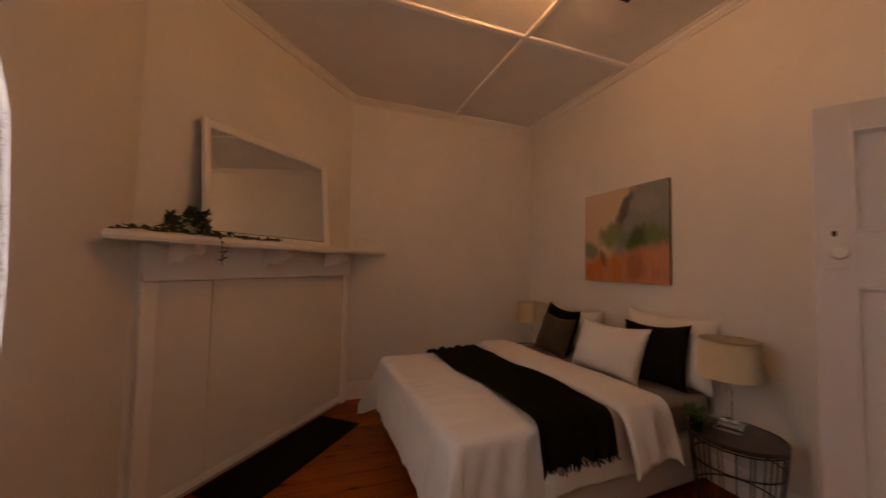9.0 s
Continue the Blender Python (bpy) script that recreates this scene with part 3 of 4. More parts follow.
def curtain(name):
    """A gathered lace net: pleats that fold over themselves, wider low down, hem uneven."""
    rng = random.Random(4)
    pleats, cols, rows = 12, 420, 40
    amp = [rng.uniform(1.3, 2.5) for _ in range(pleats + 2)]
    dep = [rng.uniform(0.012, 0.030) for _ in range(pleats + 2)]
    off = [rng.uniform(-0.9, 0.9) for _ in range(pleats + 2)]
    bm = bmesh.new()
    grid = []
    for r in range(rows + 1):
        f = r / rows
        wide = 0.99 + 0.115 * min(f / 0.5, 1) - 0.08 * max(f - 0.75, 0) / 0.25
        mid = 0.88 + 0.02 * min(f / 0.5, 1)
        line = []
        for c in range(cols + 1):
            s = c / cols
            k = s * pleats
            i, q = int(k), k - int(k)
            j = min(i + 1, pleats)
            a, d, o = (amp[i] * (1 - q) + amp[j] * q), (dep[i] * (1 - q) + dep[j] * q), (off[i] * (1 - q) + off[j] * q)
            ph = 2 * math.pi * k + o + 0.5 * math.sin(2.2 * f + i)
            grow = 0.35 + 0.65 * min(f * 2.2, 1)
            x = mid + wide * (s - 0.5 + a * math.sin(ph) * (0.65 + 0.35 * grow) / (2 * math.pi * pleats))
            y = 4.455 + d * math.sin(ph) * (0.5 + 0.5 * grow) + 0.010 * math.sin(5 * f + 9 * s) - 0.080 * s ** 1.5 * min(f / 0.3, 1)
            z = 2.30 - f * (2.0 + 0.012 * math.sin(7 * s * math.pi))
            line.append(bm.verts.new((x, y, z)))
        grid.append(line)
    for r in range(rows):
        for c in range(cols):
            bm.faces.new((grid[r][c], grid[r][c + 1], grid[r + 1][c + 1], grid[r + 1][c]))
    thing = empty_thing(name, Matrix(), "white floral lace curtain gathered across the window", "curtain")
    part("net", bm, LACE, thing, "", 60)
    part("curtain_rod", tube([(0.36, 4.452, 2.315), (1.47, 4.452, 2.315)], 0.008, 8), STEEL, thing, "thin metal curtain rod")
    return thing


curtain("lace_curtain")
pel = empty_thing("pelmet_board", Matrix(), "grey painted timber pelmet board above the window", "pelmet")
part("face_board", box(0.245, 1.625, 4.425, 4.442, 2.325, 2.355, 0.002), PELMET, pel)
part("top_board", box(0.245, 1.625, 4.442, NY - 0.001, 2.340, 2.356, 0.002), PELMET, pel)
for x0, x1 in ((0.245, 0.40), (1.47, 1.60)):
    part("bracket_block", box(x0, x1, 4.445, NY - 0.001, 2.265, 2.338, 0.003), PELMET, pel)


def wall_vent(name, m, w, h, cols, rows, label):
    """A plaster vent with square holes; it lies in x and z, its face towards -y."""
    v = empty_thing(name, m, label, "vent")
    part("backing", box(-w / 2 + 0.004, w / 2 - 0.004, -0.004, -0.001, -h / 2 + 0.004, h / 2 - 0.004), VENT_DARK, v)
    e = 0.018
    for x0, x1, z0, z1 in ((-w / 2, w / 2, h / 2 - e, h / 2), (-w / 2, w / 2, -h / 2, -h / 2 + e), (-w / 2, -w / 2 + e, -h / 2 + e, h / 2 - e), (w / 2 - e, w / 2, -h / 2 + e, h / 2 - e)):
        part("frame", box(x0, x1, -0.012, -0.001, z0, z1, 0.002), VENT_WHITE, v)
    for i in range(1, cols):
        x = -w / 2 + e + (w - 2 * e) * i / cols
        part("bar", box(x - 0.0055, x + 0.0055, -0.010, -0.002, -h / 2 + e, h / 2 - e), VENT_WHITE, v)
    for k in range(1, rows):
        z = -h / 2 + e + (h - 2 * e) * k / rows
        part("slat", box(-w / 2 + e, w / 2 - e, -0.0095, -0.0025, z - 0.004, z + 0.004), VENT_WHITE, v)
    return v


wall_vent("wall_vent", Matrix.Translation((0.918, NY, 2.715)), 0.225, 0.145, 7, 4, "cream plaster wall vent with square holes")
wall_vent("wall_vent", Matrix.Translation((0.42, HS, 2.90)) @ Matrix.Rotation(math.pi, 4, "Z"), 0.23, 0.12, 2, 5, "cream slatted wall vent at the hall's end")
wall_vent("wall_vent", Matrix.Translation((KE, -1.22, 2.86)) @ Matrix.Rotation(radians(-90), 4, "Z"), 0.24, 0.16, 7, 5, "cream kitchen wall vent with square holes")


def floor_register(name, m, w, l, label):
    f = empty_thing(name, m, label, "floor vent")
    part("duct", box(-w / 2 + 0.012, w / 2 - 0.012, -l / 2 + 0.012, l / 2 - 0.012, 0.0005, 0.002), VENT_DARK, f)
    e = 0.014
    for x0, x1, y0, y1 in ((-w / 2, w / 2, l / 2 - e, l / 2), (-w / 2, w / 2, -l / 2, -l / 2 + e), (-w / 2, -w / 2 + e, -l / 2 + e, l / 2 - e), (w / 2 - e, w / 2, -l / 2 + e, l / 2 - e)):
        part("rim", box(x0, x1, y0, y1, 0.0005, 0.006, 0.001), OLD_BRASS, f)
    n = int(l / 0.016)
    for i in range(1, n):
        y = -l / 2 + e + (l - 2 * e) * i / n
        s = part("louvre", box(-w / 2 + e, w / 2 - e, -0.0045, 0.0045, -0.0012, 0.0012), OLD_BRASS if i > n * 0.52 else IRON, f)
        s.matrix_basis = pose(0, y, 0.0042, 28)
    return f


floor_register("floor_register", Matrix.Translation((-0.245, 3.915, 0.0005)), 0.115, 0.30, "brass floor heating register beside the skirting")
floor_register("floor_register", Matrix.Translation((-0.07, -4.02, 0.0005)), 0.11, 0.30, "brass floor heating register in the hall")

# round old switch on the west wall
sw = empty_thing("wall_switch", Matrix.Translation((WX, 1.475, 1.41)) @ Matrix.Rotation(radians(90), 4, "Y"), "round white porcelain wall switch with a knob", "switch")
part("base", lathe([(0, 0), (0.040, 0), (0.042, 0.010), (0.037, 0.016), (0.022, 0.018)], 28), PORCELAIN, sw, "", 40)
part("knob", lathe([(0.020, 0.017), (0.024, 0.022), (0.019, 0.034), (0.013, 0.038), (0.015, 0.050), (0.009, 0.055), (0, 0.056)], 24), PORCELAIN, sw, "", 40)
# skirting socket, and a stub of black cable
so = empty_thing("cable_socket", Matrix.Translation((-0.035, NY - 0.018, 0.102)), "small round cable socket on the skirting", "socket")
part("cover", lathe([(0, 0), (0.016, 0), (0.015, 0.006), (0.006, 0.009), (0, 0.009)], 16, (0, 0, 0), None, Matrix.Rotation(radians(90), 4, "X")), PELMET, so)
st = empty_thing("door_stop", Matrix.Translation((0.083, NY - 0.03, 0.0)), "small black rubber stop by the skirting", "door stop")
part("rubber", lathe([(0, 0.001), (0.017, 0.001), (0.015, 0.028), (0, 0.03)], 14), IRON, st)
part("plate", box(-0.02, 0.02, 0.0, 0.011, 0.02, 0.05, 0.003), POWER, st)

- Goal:
Find the word "that" in the data and copy out each line where it turns up.

- Written answer:
Continue the Blender Python (bpy) script that recreates this scene with part 3 of 4. More parts follow.
    """A gathered lace net: pleats that fold over themselves, wider low down, hem uneven."""